En scrutant avec minutie les écrits que Ricci a lus pour les accommoder à ses objectifs, et ceux qu’il a écrits mais qui ont été accommodés à d’autres objectifs avant de les diffuser, l’auteur conduit son lecteur à l’intérieur même du projet missionnaire de Ricci. Passionnant.

Ricci avait mis au point une méthode d’évangélisation fondée sur la symbiose entre le christianisme et le confucianisme. Bon connaisseur de la langue, savant mathématicien, il a rejoint les notables chinois sur un terrain commun où il excellait, celui de la culture. Frappé par une certaine parenté entre les valeurs prônées par le confucianisme et celles de l’Évangile, il a compris que si la sagesse chinoise ne devait rien à l’Occident, elle pouvait cependant trouver son accomplissement dans le christianisme du moment que le confucianisme convergeait avec la rationalité chrétienne héritée de la culture gréco-latine.

Dès lors il était préférable d’assimiler le message chrétien au confucianisme plutôt que de tenter de convertir la Chine à une culture qui lui était trop étrangère. Il ne s’agissait donc pas de christianiser la Chine et son confucianisme, mais de confucianiser le christianisme. C’était à la Chine de dicter ses règles aux missionnaires et non le contraire.

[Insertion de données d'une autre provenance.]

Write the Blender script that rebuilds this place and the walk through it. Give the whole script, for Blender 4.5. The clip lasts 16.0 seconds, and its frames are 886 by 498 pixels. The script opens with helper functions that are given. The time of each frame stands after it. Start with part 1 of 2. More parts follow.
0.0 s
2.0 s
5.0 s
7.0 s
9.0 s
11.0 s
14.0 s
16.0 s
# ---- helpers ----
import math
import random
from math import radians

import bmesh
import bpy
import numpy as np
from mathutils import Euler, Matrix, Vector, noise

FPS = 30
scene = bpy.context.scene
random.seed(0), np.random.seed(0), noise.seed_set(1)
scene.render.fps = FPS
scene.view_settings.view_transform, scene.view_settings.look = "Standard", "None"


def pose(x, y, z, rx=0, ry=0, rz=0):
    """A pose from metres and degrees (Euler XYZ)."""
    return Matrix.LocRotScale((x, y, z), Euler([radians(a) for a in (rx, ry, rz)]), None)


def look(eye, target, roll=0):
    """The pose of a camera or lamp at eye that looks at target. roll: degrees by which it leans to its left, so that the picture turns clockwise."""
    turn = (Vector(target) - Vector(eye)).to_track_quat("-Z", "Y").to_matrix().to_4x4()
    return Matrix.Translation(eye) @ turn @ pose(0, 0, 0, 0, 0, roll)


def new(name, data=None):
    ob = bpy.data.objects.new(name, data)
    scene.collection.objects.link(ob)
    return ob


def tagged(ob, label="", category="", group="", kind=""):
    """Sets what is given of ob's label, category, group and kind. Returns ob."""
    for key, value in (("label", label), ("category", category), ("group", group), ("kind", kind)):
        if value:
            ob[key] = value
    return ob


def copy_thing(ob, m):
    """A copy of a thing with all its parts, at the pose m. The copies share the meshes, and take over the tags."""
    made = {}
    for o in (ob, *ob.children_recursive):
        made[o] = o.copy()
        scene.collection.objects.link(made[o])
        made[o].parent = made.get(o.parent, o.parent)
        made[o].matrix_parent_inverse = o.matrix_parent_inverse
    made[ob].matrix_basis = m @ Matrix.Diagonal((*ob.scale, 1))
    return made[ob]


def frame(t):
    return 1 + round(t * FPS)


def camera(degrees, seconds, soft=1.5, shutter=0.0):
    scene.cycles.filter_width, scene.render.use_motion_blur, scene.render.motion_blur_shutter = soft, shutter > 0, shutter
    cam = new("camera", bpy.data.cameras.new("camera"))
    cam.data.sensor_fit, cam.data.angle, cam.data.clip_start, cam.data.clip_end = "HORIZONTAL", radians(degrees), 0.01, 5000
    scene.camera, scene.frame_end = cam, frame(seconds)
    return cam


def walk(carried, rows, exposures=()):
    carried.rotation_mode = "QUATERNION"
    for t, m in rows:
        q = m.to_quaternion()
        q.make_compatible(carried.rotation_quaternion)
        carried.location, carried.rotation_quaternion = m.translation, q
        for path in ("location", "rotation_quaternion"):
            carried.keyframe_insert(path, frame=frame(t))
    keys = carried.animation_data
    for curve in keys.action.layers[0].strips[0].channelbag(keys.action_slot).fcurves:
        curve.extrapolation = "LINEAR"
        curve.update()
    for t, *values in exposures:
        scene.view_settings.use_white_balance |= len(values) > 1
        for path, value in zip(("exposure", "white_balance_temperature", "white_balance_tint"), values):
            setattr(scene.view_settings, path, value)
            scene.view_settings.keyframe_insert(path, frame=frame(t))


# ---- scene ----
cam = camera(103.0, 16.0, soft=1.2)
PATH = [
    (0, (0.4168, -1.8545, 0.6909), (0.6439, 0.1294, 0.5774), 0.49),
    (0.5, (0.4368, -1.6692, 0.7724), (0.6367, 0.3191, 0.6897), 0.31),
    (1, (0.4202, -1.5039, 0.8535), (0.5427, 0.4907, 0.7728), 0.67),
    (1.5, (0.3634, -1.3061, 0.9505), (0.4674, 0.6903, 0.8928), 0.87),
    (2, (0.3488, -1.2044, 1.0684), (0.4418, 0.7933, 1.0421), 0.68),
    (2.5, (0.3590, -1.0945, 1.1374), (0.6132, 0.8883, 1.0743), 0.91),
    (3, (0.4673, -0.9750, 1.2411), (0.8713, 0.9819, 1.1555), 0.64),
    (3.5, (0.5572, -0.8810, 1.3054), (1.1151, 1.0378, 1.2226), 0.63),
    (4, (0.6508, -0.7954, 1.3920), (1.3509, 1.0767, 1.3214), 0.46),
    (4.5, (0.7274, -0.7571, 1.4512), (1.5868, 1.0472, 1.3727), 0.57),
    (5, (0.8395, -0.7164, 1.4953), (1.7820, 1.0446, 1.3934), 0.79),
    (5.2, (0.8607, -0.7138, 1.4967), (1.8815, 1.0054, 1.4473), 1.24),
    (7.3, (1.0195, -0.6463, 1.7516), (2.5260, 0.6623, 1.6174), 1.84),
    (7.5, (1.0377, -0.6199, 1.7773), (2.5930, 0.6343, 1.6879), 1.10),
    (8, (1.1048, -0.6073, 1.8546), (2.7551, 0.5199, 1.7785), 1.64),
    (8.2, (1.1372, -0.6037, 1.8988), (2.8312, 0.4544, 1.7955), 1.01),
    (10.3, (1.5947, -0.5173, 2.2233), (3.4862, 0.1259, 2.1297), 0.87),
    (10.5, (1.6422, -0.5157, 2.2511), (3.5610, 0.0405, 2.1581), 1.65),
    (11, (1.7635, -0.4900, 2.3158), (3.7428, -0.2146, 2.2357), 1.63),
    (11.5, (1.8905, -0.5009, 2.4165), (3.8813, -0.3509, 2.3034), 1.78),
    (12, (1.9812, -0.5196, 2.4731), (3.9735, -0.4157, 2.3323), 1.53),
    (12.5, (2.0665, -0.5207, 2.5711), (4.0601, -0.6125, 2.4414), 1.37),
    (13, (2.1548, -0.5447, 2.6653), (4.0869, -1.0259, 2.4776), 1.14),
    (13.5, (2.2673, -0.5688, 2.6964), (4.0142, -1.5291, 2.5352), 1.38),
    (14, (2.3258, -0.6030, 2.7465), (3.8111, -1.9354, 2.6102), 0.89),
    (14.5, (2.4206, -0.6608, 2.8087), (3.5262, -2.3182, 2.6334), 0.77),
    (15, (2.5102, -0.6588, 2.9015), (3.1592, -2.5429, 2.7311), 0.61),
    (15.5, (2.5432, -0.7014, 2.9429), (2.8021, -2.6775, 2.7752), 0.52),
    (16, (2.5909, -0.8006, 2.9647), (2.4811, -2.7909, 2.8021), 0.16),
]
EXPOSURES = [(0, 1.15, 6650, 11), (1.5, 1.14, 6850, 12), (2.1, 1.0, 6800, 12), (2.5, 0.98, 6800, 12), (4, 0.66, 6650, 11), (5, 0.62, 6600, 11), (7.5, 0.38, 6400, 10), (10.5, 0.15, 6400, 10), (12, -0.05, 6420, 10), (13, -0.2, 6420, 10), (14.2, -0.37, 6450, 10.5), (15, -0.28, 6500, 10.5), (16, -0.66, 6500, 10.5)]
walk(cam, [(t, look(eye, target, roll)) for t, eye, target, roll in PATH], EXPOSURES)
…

Du coup, l’intégration des jésuites dans la société chinoise devenait plus importante que la diffusion du message chrétien.

Tous les missionnaires de l’époque n’étaient pas de son avis. Alors que Ricci se présentait comme un savant plus que comme un prêtre, qu’il se mouvait dans les villes, fréquentait les intellectuels et les mandarins, d’autres jésuites parcouraient les campagnes pour baptiser et faire des chrétiens selon la manière traditionnelle. La méthode de Ricci s’est finalement imposée, jusqu’à ce que la lamentable querelle des rites chinois ne la compromette définitivement.

Cet ouvrage, très réussi, est l’œuvre d’un spécialiste. Son texte, dépourvu de technicismes, se lit très aisément, avec bonheur même. L’analyse minutieuse des écrits du jésuite italien et de leur destin permet au lecteur de suivre de l’intérieur la genèse et les enjeux d’une aventure missionnaire d’un genre unique qui signe la première vraie rencontre entre la Chine et l’Europe.